This issue of Catalyst focuses on the United State and Britain. More specifically, it examines the political economy of democratic advance, past and present.

In our lead article, Jared Abbott and Dustin Guastella offer an ambitious but practical proposal for a viable socialist electoral strategy. The anticapitalist left in the United States has, for decades, wrestled with the dilemma of building a party in an institutional setting that is perhaps the most forbidding in the world. Confronted by the obstacles imposed by a winner-take-all electoral system, a highly federated state structure, two parties that are entirely owned and operated by capital, and the oceans of money that overwhelm any popular control, the Left has never found a way of sustained electoral success.

For many, the obvious choice is to abandon the electoral arena altogether and to opt for a permanent “movementism.” But it should be clear by now that this is no solution. Abbott and Guastella soberly address the constraints that have thus far derailed all attempts to forge an electoral vehicle for the Left, and then propose a strategy that centers on building a “party surrogate” in the short run, so that it might create a base for itself among the millions of working-class voters who have given up on the system and have dropped out of it altogether. They see this as the first step toward building a socialist party, distinct from workplace organizing, but vitally important to building popular power.

Across the Atlantic, British politics is in a state not seen since the birth of the Labour Party. On the one hand, Jeremy Corbyn has revitalized a Left that seemed to have been reduced to insignificance. And despite the unrelenting attacks upon him by his own party and the British establishment, Corbyn has not only held on to the leadership, but is in the process of turning the party into a force for the working class. But at the same time, Brexit has splintered British politics across class lines, thereby complicating the situation for the Labour left. Not only does Corbyn have to navigate the very muddy political waters in Brexit’s wake, but he also inherits perhaps the most forbidding economic situation of any political leader over the past century. If he comes to power at all, it will be at the helm of an economy with a stagnant manufacturing sector, flatlining wages, and a currency in a downward spiral.

To place the current scene in context, Simon Mohun offers a sweeping analysis of the British economy since the Second World War. He shows that the neoliberal era witnessed a profound restructuring of the economy, toward one in which employers rely more on low wages and work intensification, rather than on a steady upgrading of equipment. Hence, a Corbyn government would have to confront an incredibly hostile economic environment, not to mention a recalcitrant capitalist class.

To assess how prepared he might be for this situation, we offer an interview with Grace Blakeley, a UK-based economics commentator. Blakeley discusses both how Corbyn and the Left are positioned to deal with the very complex political conjuncture, and whether the Left within the Labour Party can survive if Corbyn were forced to resign in the wake of electoral defeat.

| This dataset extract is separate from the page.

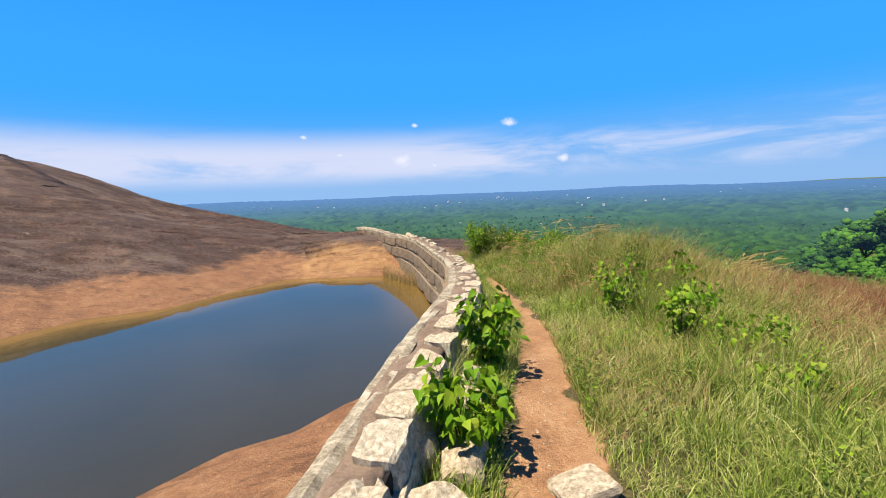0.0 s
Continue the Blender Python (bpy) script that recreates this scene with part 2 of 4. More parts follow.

Interestingly, the political scene today is reminiscent in many ways of the years leading up to one of the most important shifts in American political history 150 years ago. In a bracing new analysis of the Civil War era, historian Matt Karp revisits the dynamics leading up to the abolition of slavery. Karp argues that while the nineteenth century witnessed the demise of slavery across the Americas and the Caribbean, the United States was alone in that its road to abolition led through a massive electoral movement.

Whereas in other countries, abolition came through war and revolution, or was elite-led, the American story was one in which an electoral victory preceded any military or elite action. Lincoln’s Republican Party came to power on a platform dedicated to slavery abolition. Furthermore, it built a massive social base for its policy even in the North, by linking it to the class interests of Northern workers and farmers. Karp’s article joins a growing wave of scholarship forcing us to rethink the origins of emancipation in the United States, but adds to it a critical dimension of class politics not sufficiently appreciated.

Whereas slavery abolition represented a massive victory for democratic forces, our current drift to oligarchy rides on their retreat. Chris Maisano takes stock of the current scholarship on this subject. He observes that there is a growing sense of a “crisis of democracy,” in a manner reminiscent of the early 1970s, when the Trilateral Commission issued its famous report on the crisis then. But as he notes, the crisis then was explained by elites as a result of “democratic excesses,” i.e., as caused by their loss of control over the political process. But today, nobody tries to make such a claim. Instead, it is widely understood that democracy is dying in the grip of an emerging oligarchy. Maisano makes a forceful case that the most effective antidote is not in tinkering with this or that element of the political process, but changing the balance of class power.